This week we're looking at Bulgarian, the official language of Bulgaria and an official regional language of Ukraine. It is also spoken in Serbia, Moldova, and Romania. Bulgarian shares many characteristics with its fellow members of the Slavic language family and is closely related to Macedonian, which is considered by some to be a dialect of Bulgarian.
|The first page of the Gospel of Mark|
written using the Glagolitic alphabet
Lexically speaking, Bulgarian has a much more extensive vocabulary in terms of family relationships than many other languages. For example, it has unique words for "your mother's brother" and "your aunt's husband" as opposed to English, which defines both with the same word: "uncle". The relative age of family members is also taken into account in Bulgarian, so there are differences in the terms used for "younger sister" and "older sister".

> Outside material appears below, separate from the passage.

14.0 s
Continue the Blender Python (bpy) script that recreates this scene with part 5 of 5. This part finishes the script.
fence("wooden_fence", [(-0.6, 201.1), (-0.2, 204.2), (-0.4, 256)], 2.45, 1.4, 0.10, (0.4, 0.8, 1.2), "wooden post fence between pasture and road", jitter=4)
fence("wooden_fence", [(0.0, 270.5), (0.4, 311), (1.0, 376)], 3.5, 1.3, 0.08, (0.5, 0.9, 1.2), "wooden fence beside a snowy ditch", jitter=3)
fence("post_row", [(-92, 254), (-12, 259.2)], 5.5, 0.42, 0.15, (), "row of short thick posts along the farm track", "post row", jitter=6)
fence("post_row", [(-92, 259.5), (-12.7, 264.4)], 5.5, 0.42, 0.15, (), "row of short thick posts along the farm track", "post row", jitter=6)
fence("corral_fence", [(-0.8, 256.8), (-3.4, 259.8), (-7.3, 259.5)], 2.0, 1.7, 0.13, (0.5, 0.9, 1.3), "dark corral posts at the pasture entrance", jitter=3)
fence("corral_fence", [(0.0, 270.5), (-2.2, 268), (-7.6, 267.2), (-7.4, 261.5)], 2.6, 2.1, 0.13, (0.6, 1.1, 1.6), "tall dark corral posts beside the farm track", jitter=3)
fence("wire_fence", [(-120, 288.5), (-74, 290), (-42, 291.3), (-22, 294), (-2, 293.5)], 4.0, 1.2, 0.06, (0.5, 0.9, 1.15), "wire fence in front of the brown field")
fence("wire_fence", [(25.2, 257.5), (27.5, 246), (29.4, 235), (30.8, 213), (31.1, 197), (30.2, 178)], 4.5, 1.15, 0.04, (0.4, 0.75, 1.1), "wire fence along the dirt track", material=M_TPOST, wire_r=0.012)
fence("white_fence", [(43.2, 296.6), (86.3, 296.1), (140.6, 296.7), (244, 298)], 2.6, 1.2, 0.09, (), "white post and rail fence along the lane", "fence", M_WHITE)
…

Most of the loanwords in Bulgarian come from Russian and French. Many Turkish words were added when the area was under Ottoman rule, but have generally been replaced since then. The language also contains English loanwords that are transcribed phonetically into the Cyrillic alphabet, often from the fields of science and technology. Bulgarian has also borrowed several expressions from various European languages for informal situations, such as Мерси (mersí) from French, Чао (cháo) from Italian, and Cупep (súper) from English.

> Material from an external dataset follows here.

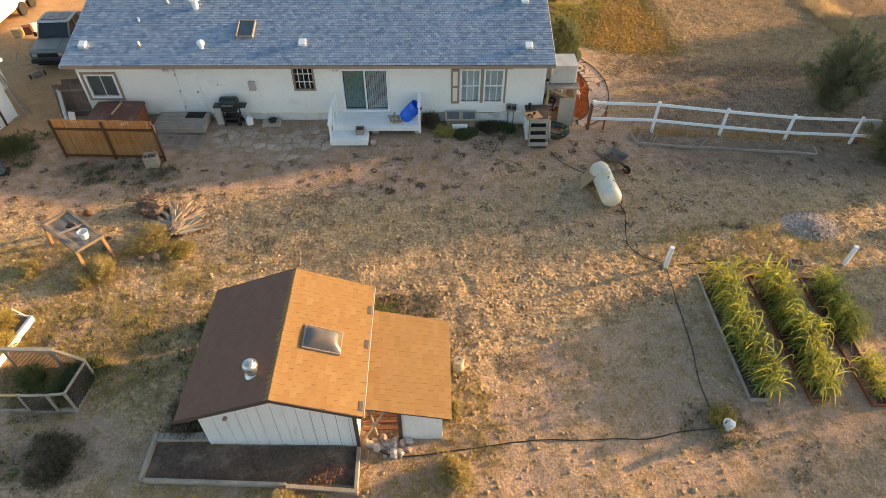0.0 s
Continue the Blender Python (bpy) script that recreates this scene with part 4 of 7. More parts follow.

Bulgarian has a long written history, and is thought to be the first written Slavic language. It was originally written using the Glagolitic alphabet, the oldest known Slavic alphabet that was created by Saints Cyril and Methodius in the 9th century as a way to convert people to Christianity. The language eventually converted to the Cyrillic alphabet, which it is still written in today. Due to its use as the official writing system of Bulgarian, Cyrillic became the third official alphabet of the EU (after Latin and Greek) when Bulgaria joined the EU in 2007.